By Chibuike Oguh, Samuel Indyk and Danilo Masoni
NEW YORK/LONDON, Feb 3 (Reuters) - A significant selloff among U.S. and European data analytics, professional services and software companies deepened on Tuesday,
with some investors pointing to a recently updated artificial intelligence chatbot by Anthropic as the main culprit.
AI developer Anthropic launched plug-ins for its Claude Cowork agent on Friday that would automate tasks across legal, sales, marketing and data analysis. That move has sparked worries of an impending AI-fueled disruption of the data and professional services industry, which were once seen as major beneficiaries of the AI era, according to traders and analysts.
Toronto-based Thomson Reuters, which owns the Westlaw legal database, slumped by nearly 18%. It is on track for its biggest daily loss on record and lowest close since June 2021.
"I think Anthropic came out with some plug-ins to tackle the legal space," said Mike Archibald, a portfolio manager at AGF Investments in Toronto. "Obviously, that's where Thomson Reuters generates a good chunk of their revenues. Sometimes the market just shoots first and asks questions later."
Thomson Reuters, which is also parent company of Reuters News, is set to report its fourth quarter earnings results on Thursday. Its shares are now down 33% year-to-date after dropping about 22% in 2025.
"Most of the investors we have spoken with recently are overwhelmingly bearish on TRI as the consensus opinion worries that the company will be unable to maintain the same level of growth within its legal segment given increased competition from specialized AI tools," Morgan Stanley analysts led by Toni Kaplan wrote in an investor note.
Britain's RELX and the Netherlands' Wolters Kluwer, both providers of legal analytics services, fell 14% and about 13%, respectively. RELX shares have now almost halved from their peak last February and on Tuesday were set for their biggest drop since 1988. Its dramatic reversal highlights the pressure AI is exerting on Europe's software sector.
Other professional services firms closed sharply lower too. Factset Research fell 10.5%, Morningstar lost 9% and LegalZoom slumped 19.7%. In London, Experian, Sage Group, London Stock Exchange Group and Pearson fell between 6% and 12%. Traders and analysts said investor fear often outweighed company fundamentals.
"The selling pressure in software and data analytics reflects a deepening structural debate, accelerated today by Anthropic's legal automation tool challenging incumbents like RELX," said Schroders analyst Jonathan McMullan. "Investors are aggressively repricing these areas as the historical 'visibility premium' erodes; the speed of AI advancement makes long-term valuations harder to defend, particularly as AI tools allow businesses to do more with fewer staff, threatening the traditional model of charging per software user."
Most large-cap U.S. technology stocks also ended the session lower.
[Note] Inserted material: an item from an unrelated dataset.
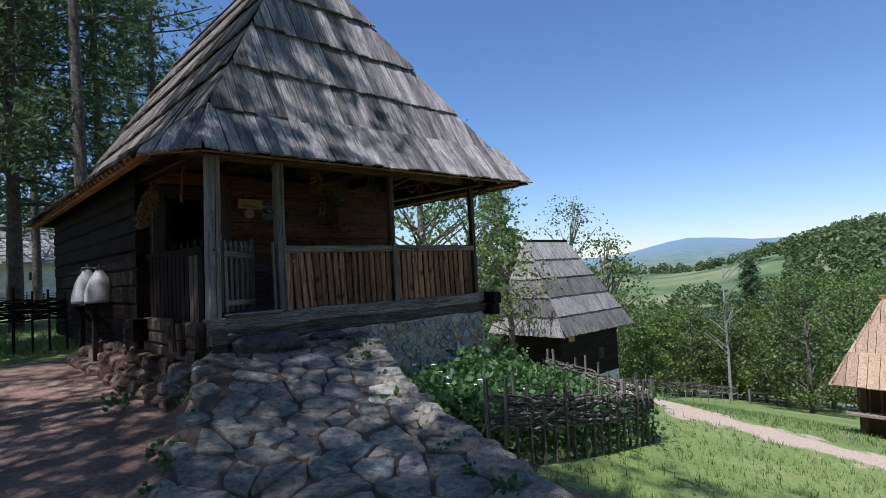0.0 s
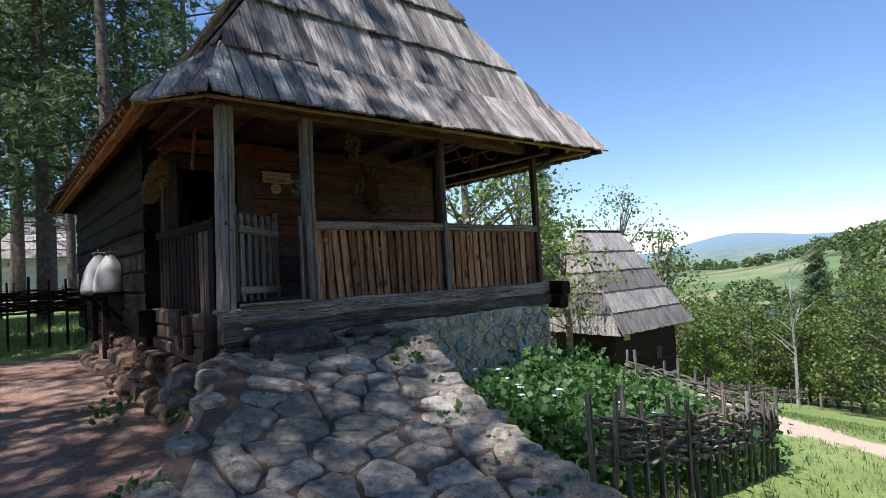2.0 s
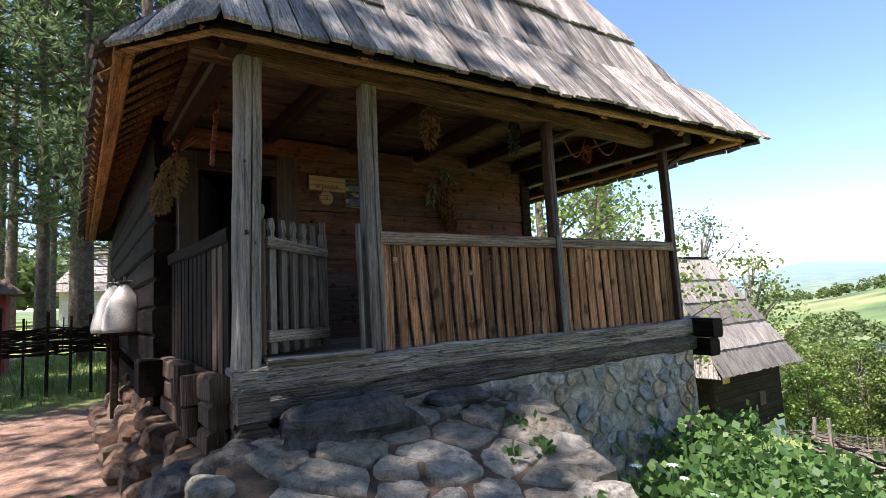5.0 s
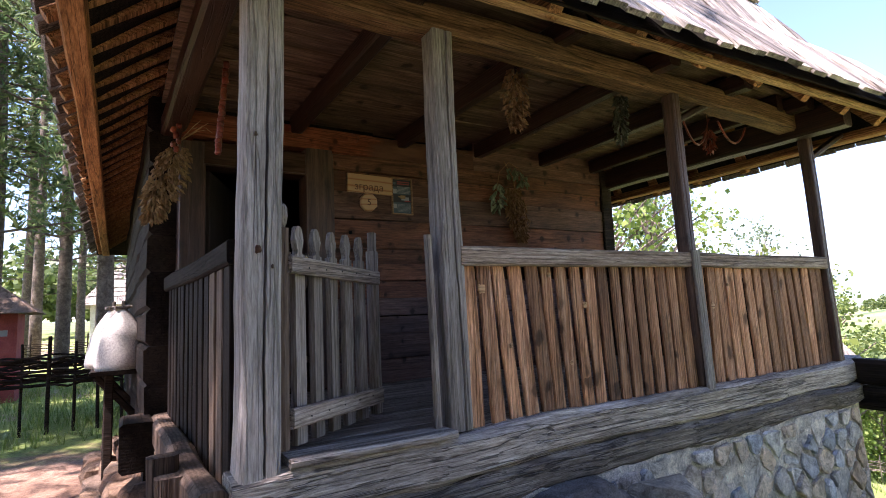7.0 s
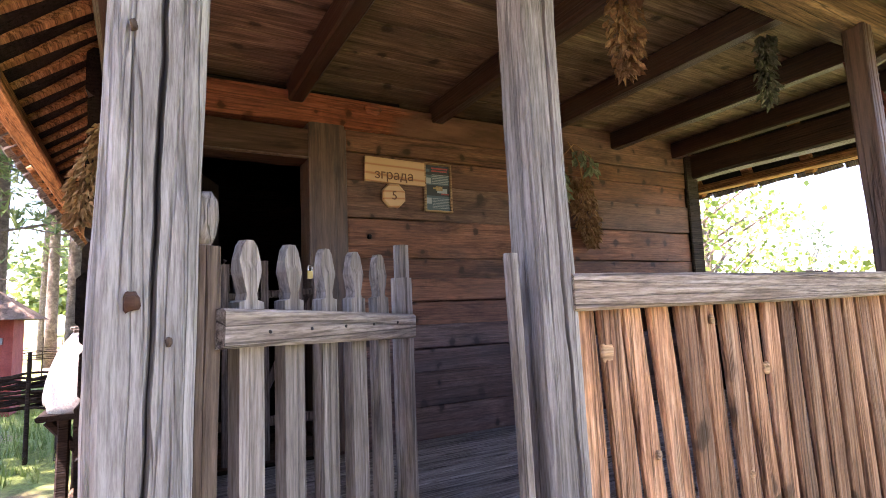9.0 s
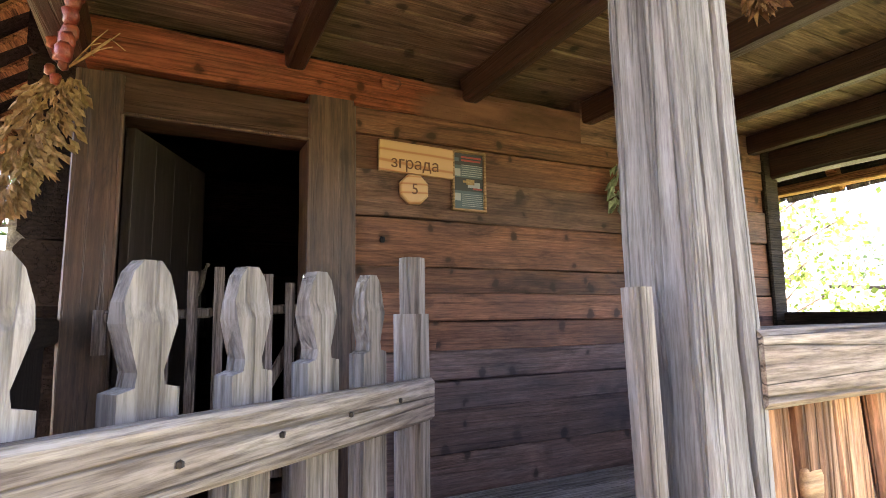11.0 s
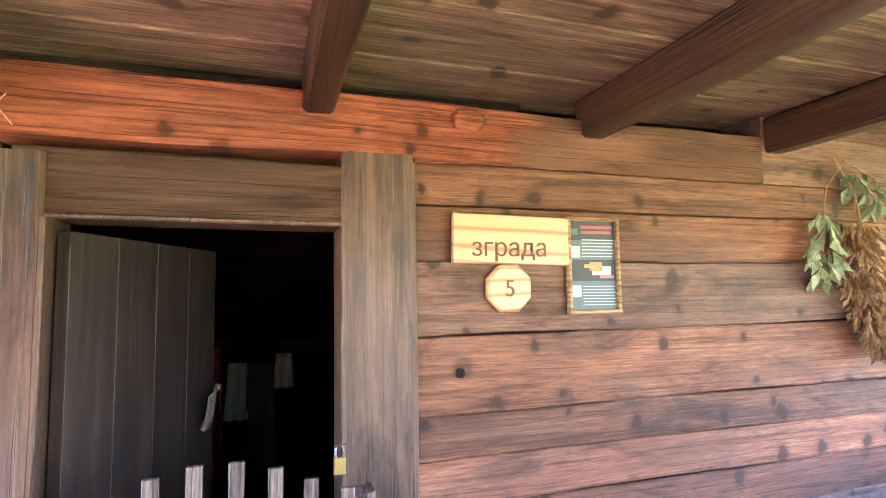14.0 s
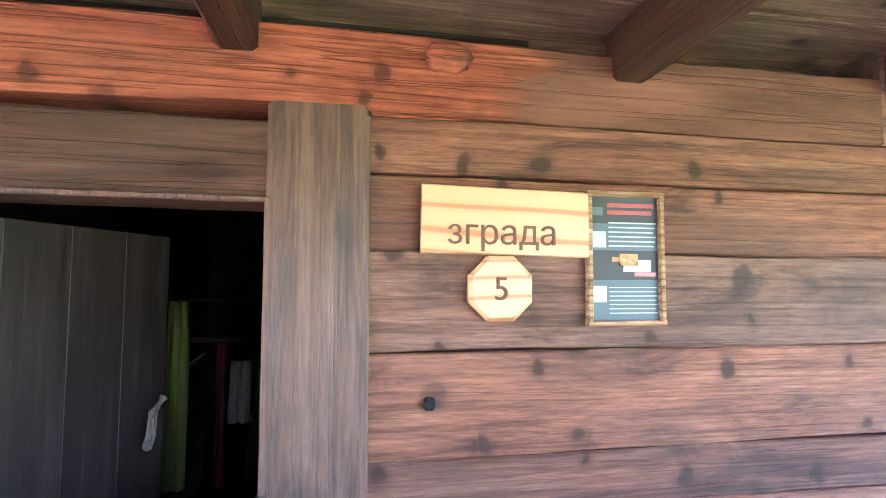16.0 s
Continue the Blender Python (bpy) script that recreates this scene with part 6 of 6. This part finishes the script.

Nvidia was down 2.8%, Meta Platforms shed 2.1%, Microsoft dropped 2.9% and Oracle was down 3.4%. The benchmark S&P 500 was down 0.84% while the Nasdaq fell 1.43% to end the session.
ADVERTISING COMPANIES HIT
Advertising companies were also under pressure. New York-based Omnicom was down 11.2% at close, while France's Publicis shares dived over 9% after the company's results.
Publicis, the world's largest advertising group by market capitalisation, said it had earmarked approximately 900 million euros ($1.06 billion) for acquisitions in 2026, focusing on AI-powered technologies and data assets.
Other firms that rely heavily on advertising were also hammered, with Pinterest closing the session down 5.6% and Snap falling 8.4%.
"Artificial intelligence is increasingly able to perform exactly the sort of programming and knowledge-based services that underpin these business models, so parts of the sector have been under pressure for some time," said Giuseppe Sersale, fund manager at Anthilia.